= TASK DETAILS =
From the listing, collect all lines containing the word "name".

= INFORMATION PROVIDED =

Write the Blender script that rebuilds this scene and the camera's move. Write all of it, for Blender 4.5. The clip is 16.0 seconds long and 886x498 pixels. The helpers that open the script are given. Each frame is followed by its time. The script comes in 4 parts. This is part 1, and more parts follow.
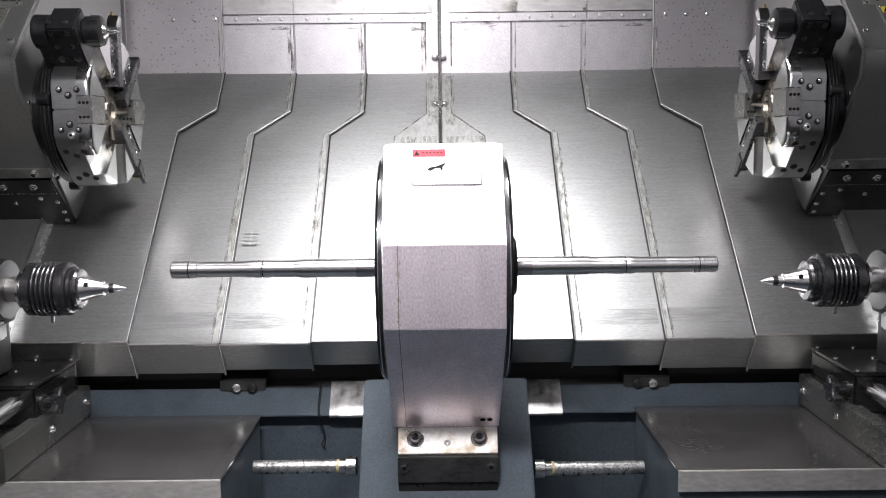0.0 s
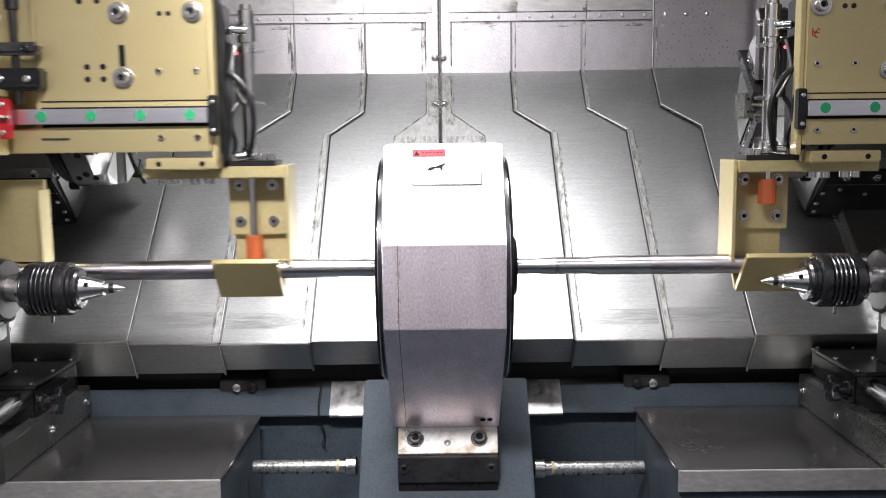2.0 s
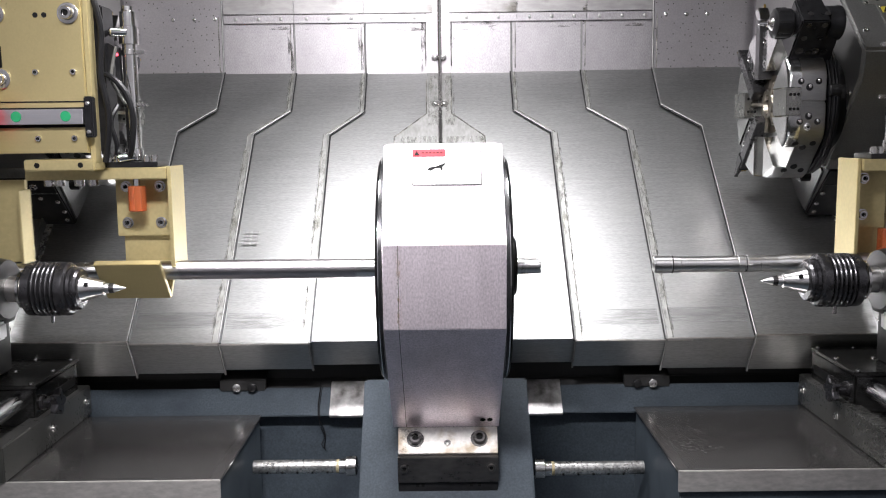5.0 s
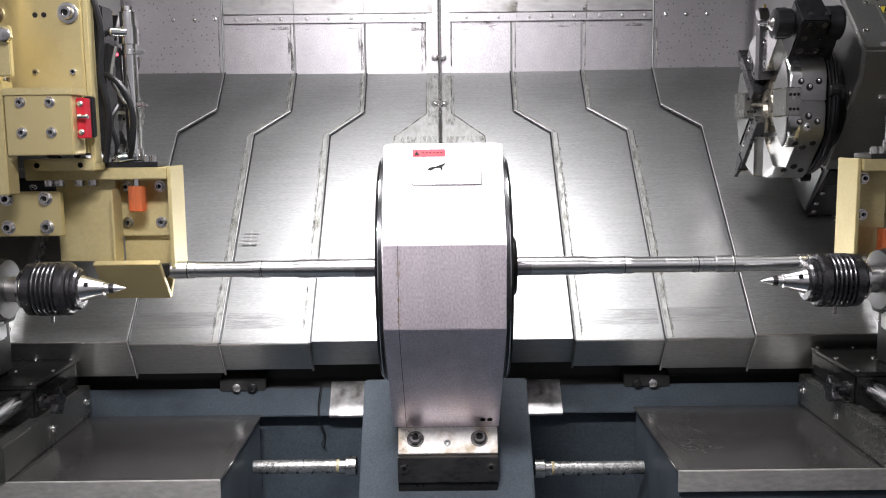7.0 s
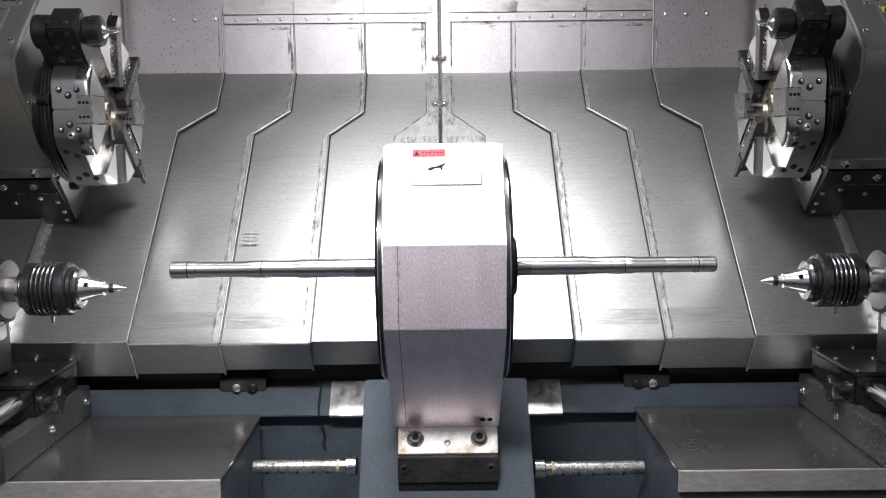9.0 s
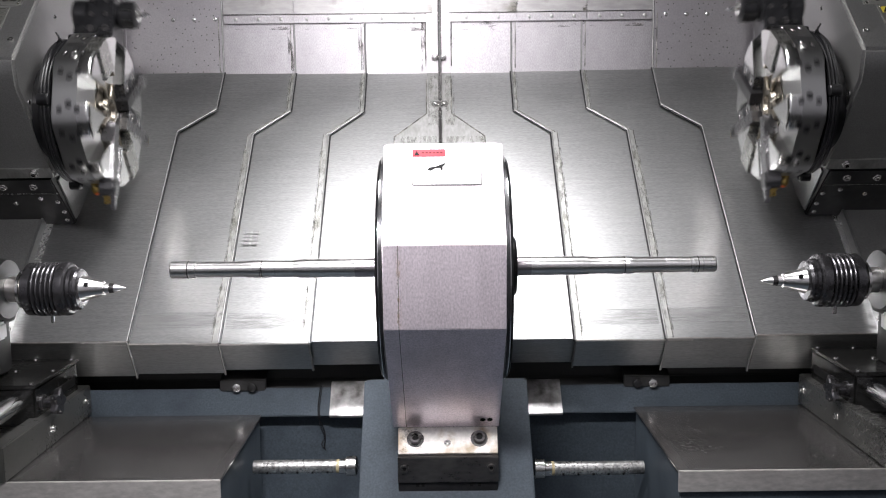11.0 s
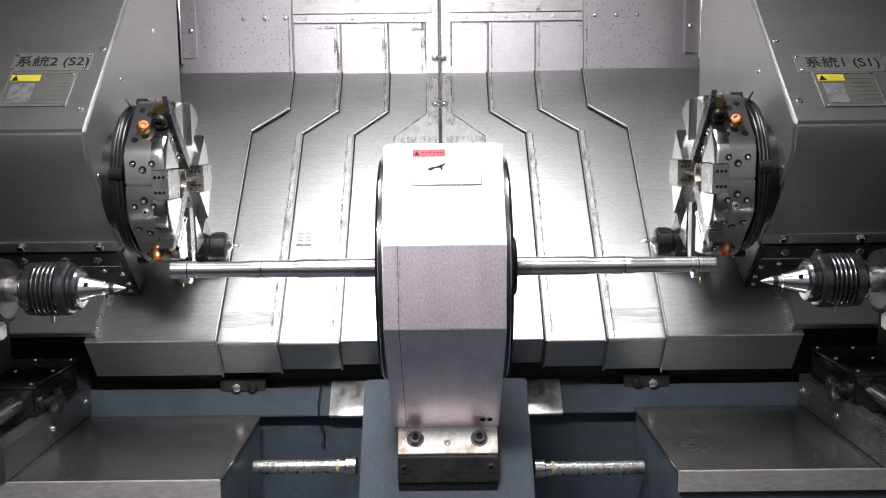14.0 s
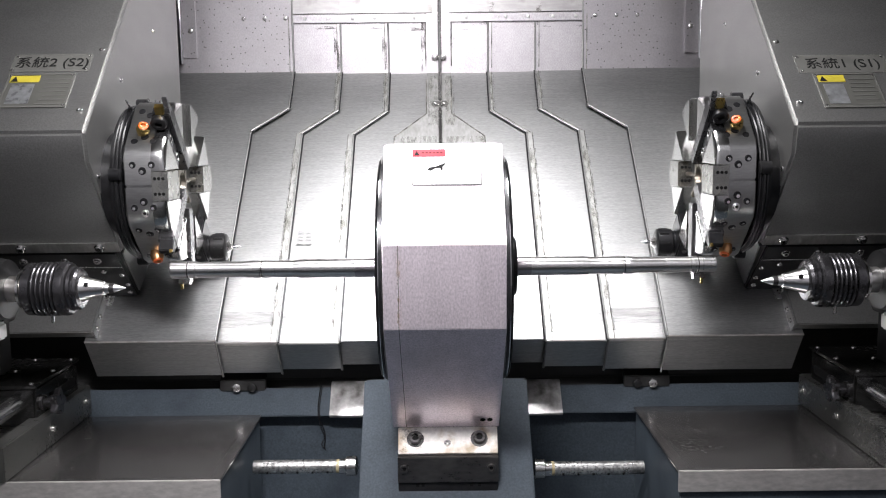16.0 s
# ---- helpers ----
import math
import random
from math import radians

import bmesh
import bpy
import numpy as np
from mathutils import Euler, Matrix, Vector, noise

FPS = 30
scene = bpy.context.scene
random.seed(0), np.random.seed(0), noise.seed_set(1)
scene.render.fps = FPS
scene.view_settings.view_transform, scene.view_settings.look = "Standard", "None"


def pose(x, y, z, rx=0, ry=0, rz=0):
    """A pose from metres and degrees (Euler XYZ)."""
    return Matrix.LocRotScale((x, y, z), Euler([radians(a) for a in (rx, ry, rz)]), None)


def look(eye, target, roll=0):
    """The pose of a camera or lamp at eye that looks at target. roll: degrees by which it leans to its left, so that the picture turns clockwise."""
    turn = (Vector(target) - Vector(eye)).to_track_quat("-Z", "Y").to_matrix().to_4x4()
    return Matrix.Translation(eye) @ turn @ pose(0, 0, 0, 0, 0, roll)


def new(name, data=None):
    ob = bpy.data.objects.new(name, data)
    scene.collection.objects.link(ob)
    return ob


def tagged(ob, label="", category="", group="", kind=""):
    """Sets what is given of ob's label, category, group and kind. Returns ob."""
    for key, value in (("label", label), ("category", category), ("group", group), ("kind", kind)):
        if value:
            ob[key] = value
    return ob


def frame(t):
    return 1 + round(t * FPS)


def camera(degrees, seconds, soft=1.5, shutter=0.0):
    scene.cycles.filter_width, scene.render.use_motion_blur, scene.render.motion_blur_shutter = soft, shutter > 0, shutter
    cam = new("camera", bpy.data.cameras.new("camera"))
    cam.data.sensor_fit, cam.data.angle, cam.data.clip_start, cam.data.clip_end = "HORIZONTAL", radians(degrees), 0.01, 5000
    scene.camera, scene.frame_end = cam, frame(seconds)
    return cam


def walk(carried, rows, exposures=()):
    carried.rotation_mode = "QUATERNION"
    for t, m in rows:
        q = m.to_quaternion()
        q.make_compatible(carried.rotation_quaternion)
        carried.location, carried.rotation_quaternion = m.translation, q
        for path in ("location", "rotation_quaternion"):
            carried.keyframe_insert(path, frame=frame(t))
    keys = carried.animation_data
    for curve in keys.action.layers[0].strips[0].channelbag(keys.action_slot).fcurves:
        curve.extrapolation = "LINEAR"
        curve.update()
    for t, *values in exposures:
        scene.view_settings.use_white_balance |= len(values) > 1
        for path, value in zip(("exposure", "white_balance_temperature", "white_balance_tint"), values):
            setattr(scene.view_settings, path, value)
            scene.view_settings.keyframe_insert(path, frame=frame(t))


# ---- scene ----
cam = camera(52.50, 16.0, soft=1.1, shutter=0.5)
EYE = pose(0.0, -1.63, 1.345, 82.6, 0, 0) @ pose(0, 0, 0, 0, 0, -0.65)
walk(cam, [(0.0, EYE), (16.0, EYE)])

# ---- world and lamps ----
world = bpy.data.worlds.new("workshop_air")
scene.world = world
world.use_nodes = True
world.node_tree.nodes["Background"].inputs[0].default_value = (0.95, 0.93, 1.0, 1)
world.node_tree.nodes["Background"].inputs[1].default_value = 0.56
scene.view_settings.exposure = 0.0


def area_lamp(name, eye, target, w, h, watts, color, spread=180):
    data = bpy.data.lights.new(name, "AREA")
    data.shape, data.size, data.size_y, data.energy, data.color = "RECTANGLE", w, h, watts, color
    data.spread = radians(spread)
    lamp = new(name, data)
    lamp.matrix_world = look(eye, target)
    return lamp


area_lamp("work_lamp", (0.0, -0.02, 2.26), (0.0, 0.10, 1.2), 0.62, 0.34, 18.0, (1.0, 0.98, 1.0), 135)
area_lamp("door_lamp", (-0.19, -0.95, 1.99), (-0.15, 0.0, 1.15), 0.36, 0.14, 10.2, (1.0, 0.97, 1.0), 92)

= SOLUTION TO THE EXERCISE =
def new(name, data=None):
    ob = bpy.data.objects.new(name, data)
def area_lamp(name, eye, target, w, h, watts, color, spread=180):
    data = bpy.data.lights.new(name, "AREA")
    lamp = new(name, data)